The army, which once controlled radicals with prison, torture, threats and ruthless intimidation, has completely abandoned that role. So far, it has stepped in to restore order when directed by the president, but has been totally inert as a proactive force. 

Thus, the militants and extremists have not only gained control of the microphone, they also are using free speech without serious challenge to their message. 

The other major failing of free speech in Myanmar is an inability to counter the extremists, currently controlling the microphones _ and the internet. 

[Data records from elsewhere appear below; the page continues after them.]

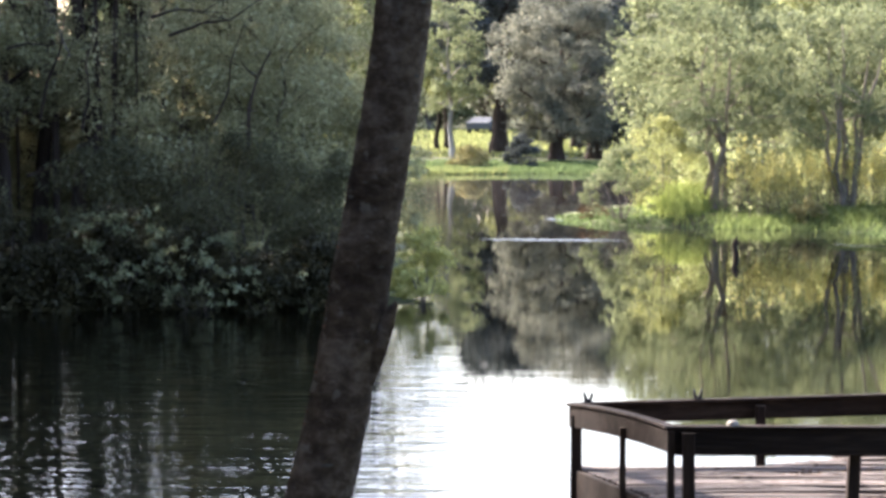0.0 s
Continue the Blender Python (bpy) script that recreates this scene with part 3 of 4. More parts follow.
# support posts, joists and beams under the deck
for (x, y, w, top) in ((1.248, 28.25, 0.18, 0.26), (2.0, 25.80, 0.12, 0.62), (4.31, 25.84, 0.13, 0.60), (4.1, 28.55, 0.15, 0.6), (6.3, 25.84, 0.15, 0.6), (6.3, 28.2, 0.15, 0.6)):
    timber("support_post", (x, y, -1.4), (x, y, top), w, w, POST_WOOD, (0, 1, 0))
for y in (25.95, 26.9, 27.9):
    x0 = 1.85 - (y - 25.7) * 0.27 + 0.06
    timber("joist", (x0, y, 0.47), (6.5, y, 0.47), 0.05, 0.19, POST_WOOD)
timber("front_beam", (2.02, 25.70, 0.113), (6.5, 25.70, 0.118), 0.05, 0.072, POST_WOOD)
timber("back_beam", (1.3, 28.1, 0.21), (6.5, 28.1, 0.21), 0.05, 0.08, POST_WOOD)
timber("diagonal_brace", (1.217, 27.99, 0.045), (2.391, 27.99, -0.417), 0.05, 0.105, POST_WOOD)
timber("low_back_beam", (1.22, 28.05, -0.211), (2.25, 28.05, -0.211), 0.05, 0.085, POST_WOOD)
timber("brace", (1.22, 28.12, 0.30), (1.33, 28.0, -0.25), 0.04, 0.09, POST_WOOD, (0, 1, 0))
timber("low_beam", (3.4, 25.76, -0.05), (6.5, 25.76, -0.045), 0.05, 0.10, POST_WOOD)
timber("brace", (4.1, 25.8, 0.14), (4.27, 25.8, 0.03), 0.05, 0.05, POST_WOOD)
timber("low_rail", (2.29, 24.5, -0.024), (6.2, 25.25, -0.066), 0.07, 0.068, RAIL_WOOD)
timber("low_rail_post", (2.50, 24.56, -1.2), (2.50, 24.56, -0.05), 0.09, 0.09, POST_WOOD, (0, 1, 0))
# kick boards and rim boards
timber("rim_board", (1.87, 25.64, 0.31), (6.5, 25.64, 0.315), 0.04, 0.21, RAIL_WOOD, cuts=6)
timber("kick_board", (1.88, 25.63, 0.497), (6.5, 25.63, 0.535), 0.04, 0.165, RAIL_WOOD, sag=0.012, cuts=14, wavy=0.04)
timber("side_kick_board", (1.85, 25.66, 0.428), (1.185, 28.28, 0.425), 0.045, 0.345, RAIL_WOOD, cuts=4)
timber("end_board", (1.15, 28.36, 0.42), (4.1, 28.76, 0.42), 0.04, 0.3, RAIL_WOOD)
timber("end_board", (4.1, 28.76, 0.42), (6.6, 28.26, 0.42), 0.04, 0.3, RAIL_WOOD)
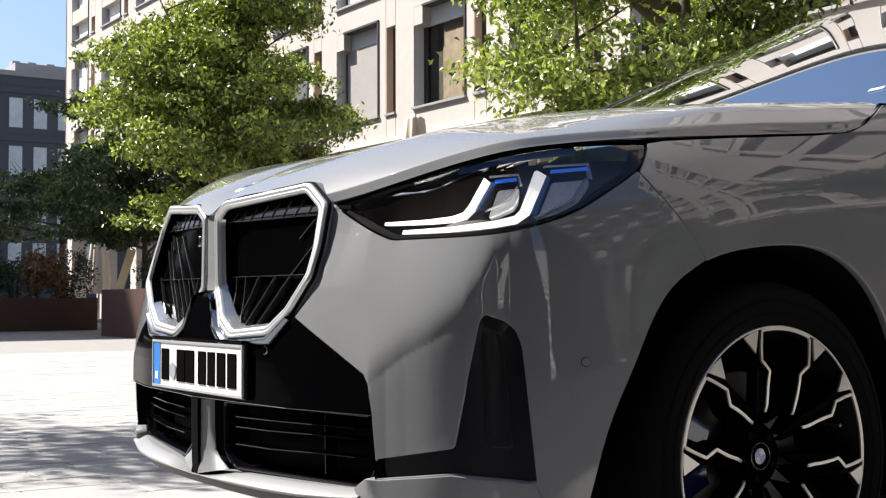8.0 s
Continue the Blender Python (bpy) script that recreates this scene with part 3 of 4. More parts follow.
def bonnet(u, y):
    """The bonnet's point at u across (0 centre, 1 edge) and y along."""
    a = min(abs(u), .997)
    zc, ze = crown_z(y), edge_z(y)
    fold = float(np.interp(y, [-.8, -.4, 0, .4], [3.4, 5.0, 9.0, 17.0]))
    k = min(.45, .022 / max(.03, zc - ze))
    f = k * (1 - a) / .018 if a > .982 else k + (1 - k) * (1 - (a / .982) ** fold) ** .92
    w = min(1, max(0, (y + .40) / .45))
    facet = float(np.interp(a, [0, .3, .6, .8, .89, .93, .945, .985, .997], [1, .985, .955, .905, .82, .72, .645, .27, 0]))
    f += (facet - f) * w * w * (3 - 2 * w)
    ridge = .010 * math.exp(-((a - .60) / .16) ** 2) * min(1, max(0, (y + .80) / .3))
    groove = .022 * math.exp(-(u * edge_x(y) / .055) ** 2) * min(1, max(0, (-.25 - y) / .45))
    return Vector((u * edge_x(y), y, ze + (zc - ze) * f + ridge - groove))


def bonnet_normal(u, y):
    e = 2e-3
    u = max(min(u, 1 - 2 * e), -1 + 2 * e)
    return (bonnet(u + e, y) - bonnet(u - e, y)).cross(bonnet(u, y + e) - bonnet(u, y - e)).normalized()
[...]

The seasoned Myanmar reporter James Hookway, in a report for The Wall Street Journal on Tuesday, pictured pro-violent groups like the scurrilous Buddhist 969 Movement as dominating the Myanmar internet channels, and forcing out moderate messages. 

But while the 969 group does dominate some internet forums, the truth is there's little to dominate. 

Myanmar's hate and xenophobia are not controlled by militant messaging and microphone control. They are fuelled by a lack of means to communicate. 

An excellent and credible in-depth survey of Myanmar's communications turned up a pitiful and pitiable lack of means to counter the hate speech with free speech. 

Newspapers and magazines remain untrustworthy. TV and radio are unavailable to reasonable voices. 

But it is precisely in new information and communications technology (ICT) where reasonable voices have no chance in Myanmar. 

Three million of the country's 60 million people have mobile phones. Four million have no access at all to the internet, and a measly 1% of the country has an internet subscription. All three mobile phone operators are effectively government-controlled. 

In short, the extremists have the only voice. Militant monks like Sayataw Wira Thu of 969 are not effectively countered anywhere _ not by the government, by civil society or the media including the internet. 

As a result, this is a forking moment for free speech in Myanmar. The government and citizens have to decide whether the "free speech" of the extremist monks and nationalists can continue to foment violence, murders and ethnic cleansing. 

Until high-ranking authorities expose the hate, and an effective internet-based media can affect public opinion, the government may be forced to revert to the old way of controlling hate speech, by the prison system. That would scratch the veneer of democratic reforms, but probably would stop the blatant and murderous attacks on minorities, especially Muslims. It is a tough call for the self-styled world-class reformer, but Thein Sein must face the hard choice soon, before racial and communal riots get entirely out of hand.